┌─ Data extract

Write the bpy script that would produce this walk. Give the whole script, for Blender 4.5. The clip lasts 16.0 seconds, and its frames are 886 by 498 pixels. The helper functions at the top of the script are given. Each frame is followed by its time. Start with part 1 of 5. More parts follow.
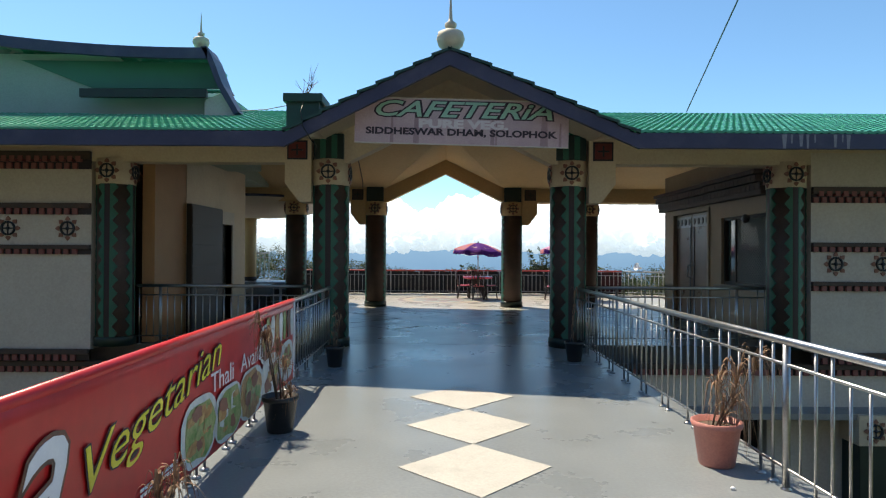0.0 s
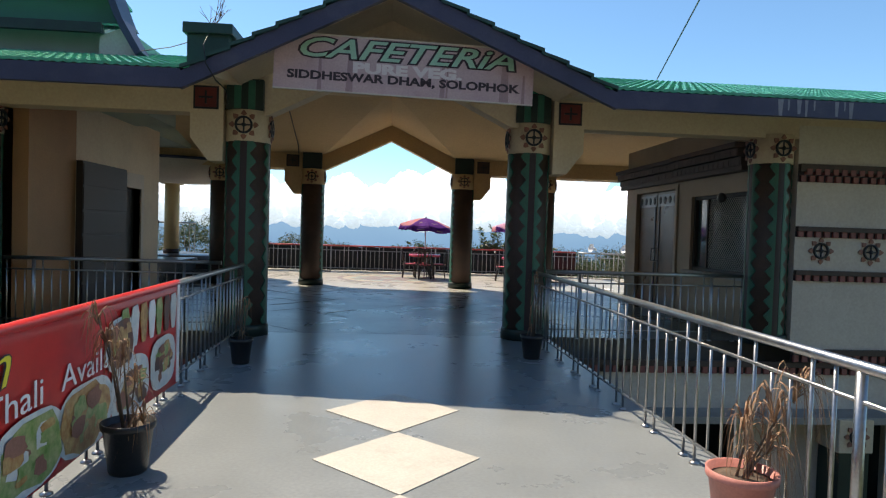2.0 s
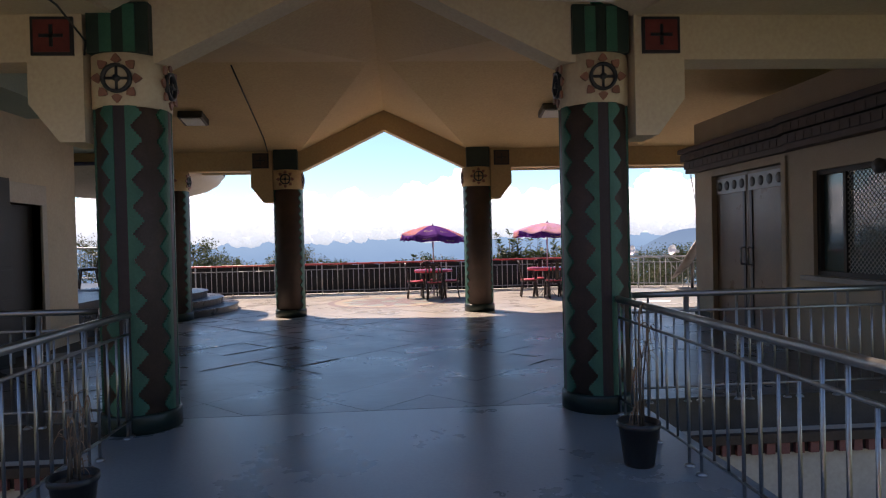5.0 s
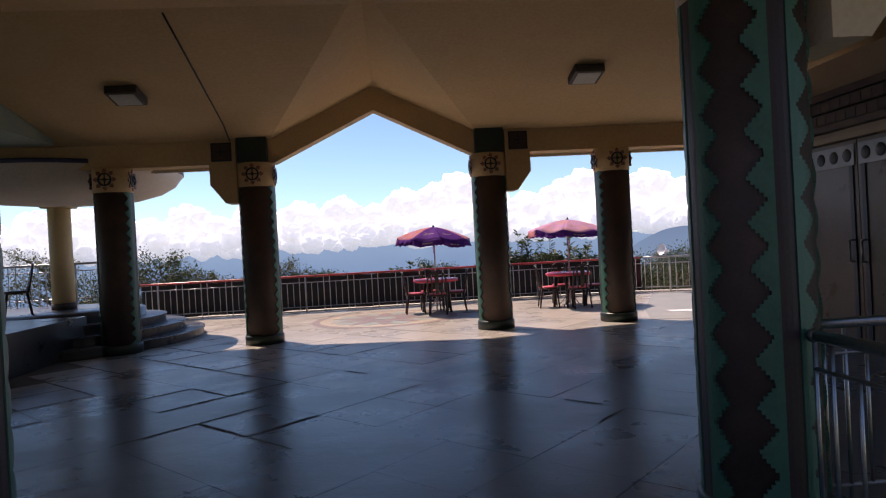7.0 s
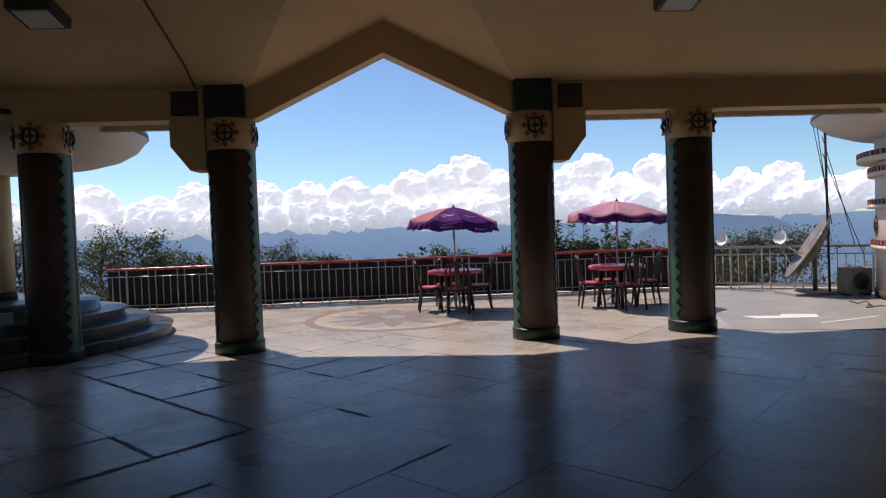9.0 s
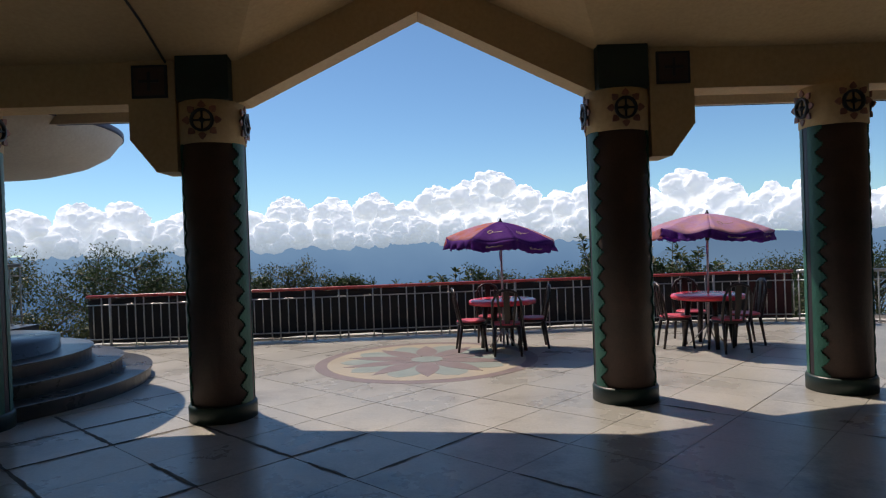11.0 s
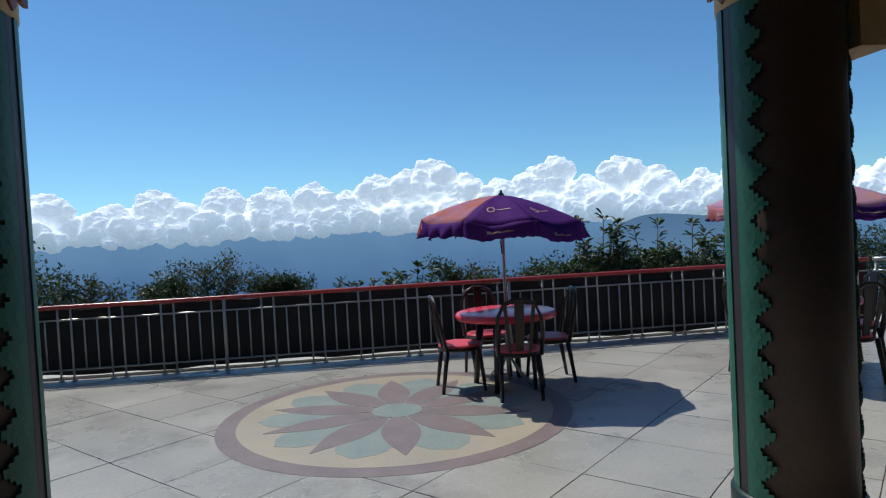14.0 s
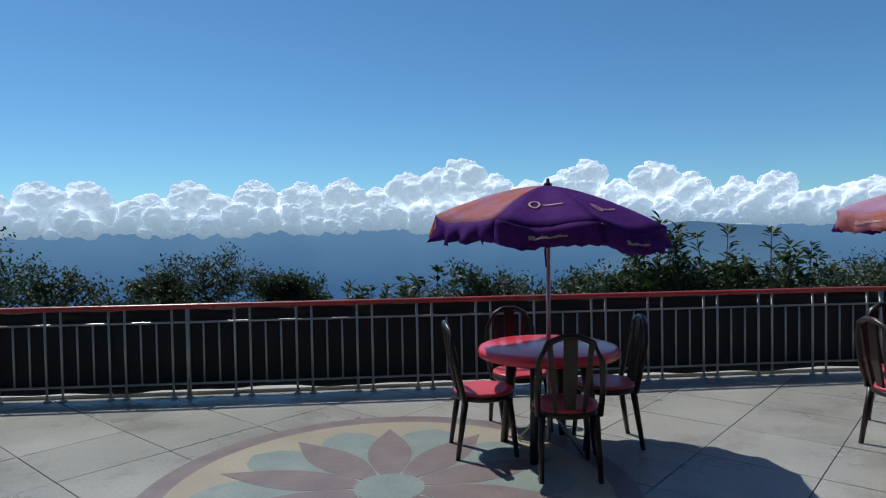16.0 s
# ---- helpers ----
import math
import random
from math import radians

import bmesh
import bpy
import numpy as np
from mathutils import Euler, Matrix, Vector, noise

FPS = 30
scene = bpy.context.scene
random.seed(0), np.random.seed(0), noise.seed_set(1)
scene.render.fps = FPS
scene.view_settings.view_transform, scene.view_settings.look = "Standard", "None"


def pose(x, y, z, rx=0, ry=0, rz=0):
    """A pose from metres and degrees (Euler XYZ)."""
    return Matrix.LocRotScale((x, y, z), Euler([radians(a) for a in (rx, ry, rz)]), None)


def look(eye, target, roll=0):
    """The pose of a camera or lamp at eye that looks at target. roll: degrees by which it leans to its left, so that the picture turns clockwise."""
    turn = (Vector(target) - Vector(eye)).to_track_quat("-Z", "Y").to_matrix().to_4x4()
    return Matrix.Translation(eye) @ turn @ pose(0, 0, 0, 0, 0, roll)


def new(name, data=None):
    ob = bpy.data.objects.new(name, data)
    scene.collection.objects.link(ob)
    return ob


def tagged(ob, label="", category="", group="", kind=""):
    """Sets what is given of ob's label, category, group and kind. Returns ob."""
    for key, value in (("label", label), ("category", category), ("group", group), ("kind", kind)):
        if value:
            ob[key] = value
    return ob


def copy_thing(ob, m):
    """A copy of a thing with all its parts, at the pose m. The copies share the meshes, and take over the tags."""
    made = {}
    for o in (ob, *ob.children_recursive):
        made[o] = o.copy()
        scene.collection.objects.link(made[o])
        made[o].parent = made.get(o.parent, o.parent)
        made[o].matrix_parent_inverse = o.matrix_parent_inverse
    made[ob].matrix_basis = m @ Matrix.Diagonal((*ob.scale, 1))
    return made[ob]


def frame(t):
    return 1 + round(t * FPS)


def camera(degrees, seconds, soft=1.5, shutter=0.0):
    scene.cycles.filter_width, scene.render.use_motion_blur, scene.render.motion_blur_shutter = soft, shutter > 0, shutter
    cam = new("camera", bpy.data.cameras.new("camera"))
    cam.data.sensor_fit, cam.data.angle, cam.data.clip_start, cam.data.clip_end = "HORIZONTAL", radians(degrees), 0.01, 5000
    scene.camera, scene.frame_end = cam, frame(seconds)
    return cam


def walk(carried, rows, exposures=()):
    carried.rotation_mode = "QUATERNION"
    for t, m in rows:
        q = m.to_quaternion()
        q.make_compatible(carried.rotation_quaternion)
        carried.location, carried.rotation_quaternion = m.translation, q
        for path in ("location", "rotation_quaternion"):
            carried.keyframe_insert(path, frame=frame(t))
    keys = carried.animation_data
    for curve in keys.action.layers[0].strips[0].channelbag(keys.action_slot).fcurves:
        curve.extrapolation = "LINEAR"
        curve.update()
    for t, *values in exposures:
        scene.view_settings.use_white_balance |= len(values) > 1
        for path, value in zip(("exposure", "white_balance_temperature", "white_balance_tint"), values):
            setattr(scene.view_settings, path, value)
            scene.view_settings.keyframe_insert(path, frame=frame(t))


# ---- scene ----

└─

All lines holding the word "Euler" should be picked out and copied.

Finished task:
from mathutils import Euler, Matrix, Vector, noise
    """A pose from metres and degrees (Euler XYZ)."""
    return Matrix.LocRotScale((x, y, z), Euler([radians(a) for a in (rx, ry, rz)]), None)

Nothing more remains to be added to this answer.